Pat O'Neill biography
Dr. William Moritz
Pat O'Neill studied fine arts, and has enjoyed succesful gallery expositions of his sculptures and still photography (which often involves layered imagery, or ironic surreal juxtapositions in a simple snapshot). Throughout his career he continues to make installations in art galleries (e.g., Screen, 1969; Two Sweeps, 1977; Let's Make a Sandwich, 1982) which involve not only looped film projections but also sculptural elements. He began filmmaking as an extension of photography with a "documentary" By the Sea (1962), co-produced with Bob Abel (who later became famous for his advertising films), for the finale of which O'Neill printed images of beach activities on high-contrast film for a dazzling sun effect, and edited them in crisp dynamic rhythms. His 1966 7362 (named after a high-contrast film stock) uses the potentials of a contact printer to layer images, and film emulsions to give special textures to them; its mixed imagery of oil pumps and a nude woman transform, in various episodes, into soft sensuous or vibrant hard-edged abstractions.
In a series of five films (Runs Good, 1970; Easyout, 1971; Down Wind, 1973; Saugus Series, 1974; and Sidewinder's Delta, 1976) O'Neill created one of the most complex and engaging studies of contemporary consciousness: with optical printing, individual images are synthesized from several different elements derived from various sources -- some older found-footage and others carefully shot scenes -- which modulate regularly and raise issues of perception and analysis. Individual scenes contain ambiguous spatial clues, and the collage of imagery both in space and time imbalances contradictory responses of accepting illusory depth-perception of "reality" and anecdotal representation versus experiencing purely abstract push-pull of colors and shapes. Intricate sound collages and occasional written texts reinforce these optical equivocations, and the regular reoccurrence of certain patterns of imagery -- serene time-lapses of landscape, animal behavior, cactus, exhibitions -- urge the viewer to reconsider at every turn. In the most complex of these films, Saugus Series, seven discrete numbered episodes add more tension to the mix, for a sound from one sequence may occur five minutes later accompanying an "unrelated" image, which the formalized divisions both seem to forbid and make more obvious. The juxtaposition of eclectic imagery in these films abounds with great wit, tough irony, and a deep humanity that, for example, can see human folly and nostalgia as parallel to the compulsions and dignity of animals.
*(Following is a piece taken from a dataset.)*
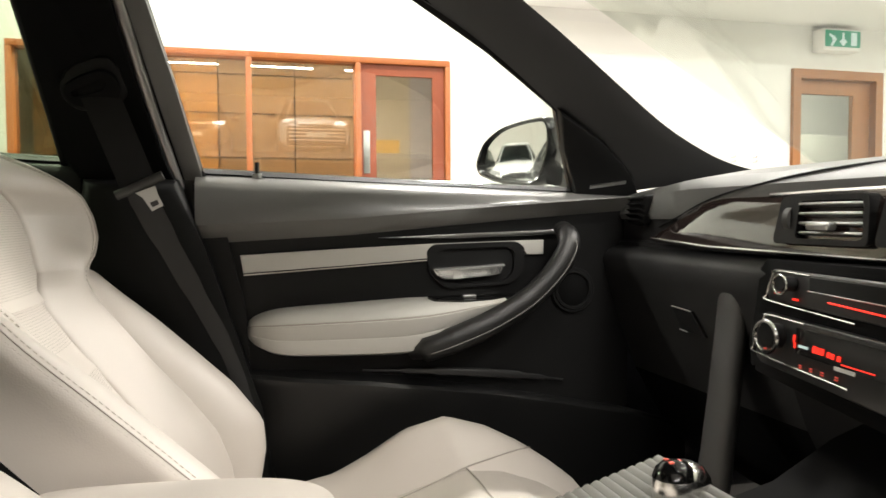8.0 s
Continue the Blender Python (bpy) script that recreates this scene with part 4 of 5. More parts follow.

Frequent evocations of the fine arts tradition also range from paradoxical shots of museum artworks displayed in cases like encaged show animals to the incandescent scene of a pair of O'Neill's boots being painted in time lapse, recalling Van Gogh's canvas of his boots, and Rudy Burckhardt's photo of Jackson Pollock's spattered boots.
O'Neill has continued to make short lyrical films, as well as an hour-long 35mm film, Water and Power (1989), which uses his same personal style of optically-printed montage and time lapse to focus on his native Los Angeles as an environment. He is currently working on another feature-length film in the same genre.
Moritz, William. "Pat O'Neill." L'art du Mouvement 1919-1996. Ed. Jean-Michel Bouhours, Cinéma du Musée National d'Art Moderne, Paris: Centre Pompidou, 1996, 347-348.